Of course, in production you’ll never want to mark all jobs running for 1 second as being FIZZLED; this will mark jobs that are running properly as FIZZLED!
In production, you need not specify the --time parameter at all. FireWorks will automatically detect a job as FIZZLED after 4 hours of idle time when you run lpad detect_lostruns. Jobs that are running properly, even if they take longer than 4 hours, will not be marked as FIZZLED. This is because the Rocket will automatically ping the LaunchPad that it’s alive every hour. FireWorks will only mark jobs as FIZZLED when it does not receive this ping from the Rocket for 4 hours. You can test this feature with the following sequence of commands:
lpad reset
lpad add fw_sleep.yaml
rlaunch singleshot
---(forcibly close your terminal window)
---(wait 4 or more hours!! or temporarily set your System Clock ahead by 5 hours)

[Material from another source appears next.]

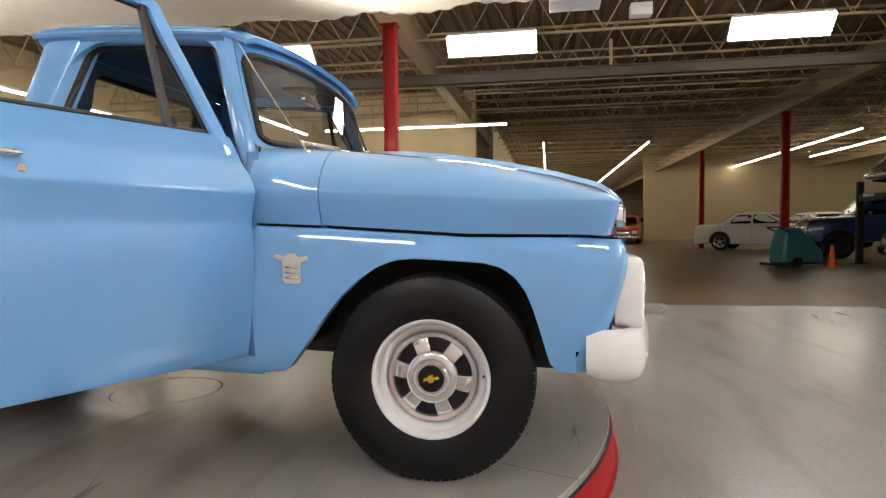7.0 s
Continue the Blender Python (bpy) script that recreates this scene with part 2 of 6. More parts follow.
# ---- floor, walls, roof ----
def floor_material(name, a, b, rough, scale, spots=0.0, stain=(0.10, 0.08, 0.06)):
    """Worn polished concrete: broad clouds, fine speckle, dull patches."""
    m = bpy.data.materials.new(name)
    m.use_nodes = True
    nt = m.node_tree
    p = nt.nodes["Principled BSDF"]
    tc = nt.nodes.new("ShaderNodeTexCoord")
    big = nt.nodes.new("ShaderNodeTexNoise")
    big.inputs["Scale"].default_value = scale
    big.inputs["Detail"].default_value = 7
    big.inputs["Roughness"].default_value = 0.62
    fine = nt.nodes.new("ShaderNodeTexNoise")
    fine.inputs["Scale"].default_value = 45
    fine.inputs["Detail"].default_value = 4
    for n in (big, fine):
        nt.links.new(tc.outputs["Object"], n.inputs["Vector"])
    r1 = nt.nodes.new("ShaderNodeMapRange")
    r1.inputs["From Min"].default_value, r1.inputs["From Max"].default_value = 0.32, 0.68
    nt.links.new(big.outputs["Fac"], r1.inputs["Value"])
    mix = nt.nodes.new("ShaderNodeMix")
    mix.data_type = "RGBA"
    mix.inputs["A"].default_value, mix.inputs["B"].default_value = (*a, 1), (*b, 1)
    nt.links.new(r1.outputs[0], mix.inputs["Factor"])
    mul = nt.nodes.new("ShaderNodeMix")
    mul.data_type, mul.blend_type = "RGBA", "MULTIPLY"
    mul.inputs["Factor"].default_value = 0.25
    nt.links.new(mix.outputs["Result"], mul.inputs["A"])
    nt.links.new(fine.outputs["Fac"], mul.inputs["B"])
    if spots > 0:
        smear = nt.nodes.new("ShaderNodeTexNoise")
        smear.inputs["Scale"].default_value = 1.5
        smear.inputs["Detail"].default_value = 3
        smear.inputs["Distortion"].default_value = 0.3
        drag = nt.nodes.new("ShaderNodeMapping")
        drag.inputs["Scale"].default_value = (0.5, 2.4, 1.0)
        drag.inputs["Rotation"].default_value = (0.0, 0.0, 0.2)
        nt.links.new(tc.outputs["Object"], drag.inputs["Vector"])
        nt.links.new(drag.outputs["Vector"], smear.inputs["Vector"])
        r3 = nt.nodes.new("ShaderNodeMapRange")
        r3.inputs["From Min"].default_value, r3.inputs["From Max"].default_value = 0.50, 0.78
        r3.inputs["To Max"].default_value = spots
        nt.links.new(smear.outputs["Fac"], r3.inputs["Value"])
        mix3 = nt.nodes.new("ShaderNodeMix")
        mix3.data_type = "RGBA"
        mix3.inputs["B"].default_value = (*stain, 1)
        nt.links.new(mul.outputs["Result"], mix3.inputs["A"])
        nt.links.new(r3.outputs[0], mix3.inputs["Factor"])
        nt.links.new(mix3.outputs["Result"], p.inputs["Base Color"])
    else:
        nt.links.new(mul.outputs["Result"], p.inputs["Base Color"])
    r2 = nt.nodes.new("ShaderNodeMapRange")
    r2.inputs["To Min"].default_value, r2.inputs["To Max"].default_value = rough - 0.04, rough + 0.05
    nt.links.new(big.outputs["Fac"], r2.inputs["Value"])
    nt.links.new(r2.outputs[0], p.inputs["Roughness"])
    return m


COATED = floor_material("grey_coated_concrete", (0.28, 0.27, 0.255), (0.35, 0.34, 0.325), 0.21, 0.4, 0.3)
RAW = floor_material("brown_worn_concrete", (0.135, 0.094, 0.057), (0.20, 0.142, 0.088), 0.33, 0.35, 0.4)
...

lpad detect_lostruns --fizzle
lpad get_fws -i 1 -d all
Note
You can shorten the ping times and detection times by editing the settings in your FW configuration, but we suggest you leave them alone unless really needed.
Note
In production, you can use the database maintenance instructions instead of calling lpad_detect_lostruns --fizzle.
Once FireWorks has identified a job as FIZZLED, you might wonder what comes next. One option is to resubmit your workflow, perhaps with modifications to prevent any problems that might have caused job failure. If you’ve correctly enabled duplicate checking, your new workflow will automatically pick up where you left off, and you won’t do any extra calculations. This is the preferred way of dealing with failures. If you haven’t enabled duplicate checking, then you can also rerun your workflow, starting from the failed job. The only caveat to this latter method is that dynamic actions already taken by your workflow will not be reset to their initial state.
You can also continue on with the Workflow even after FIZZLED by setting the _allow_fizzled_parents parameter in your spec. This will allow you to algorithmically fix errors using FireWorks’ dynamic workflow features. This is a fairly advanced use case and will be covered in a future tutorial.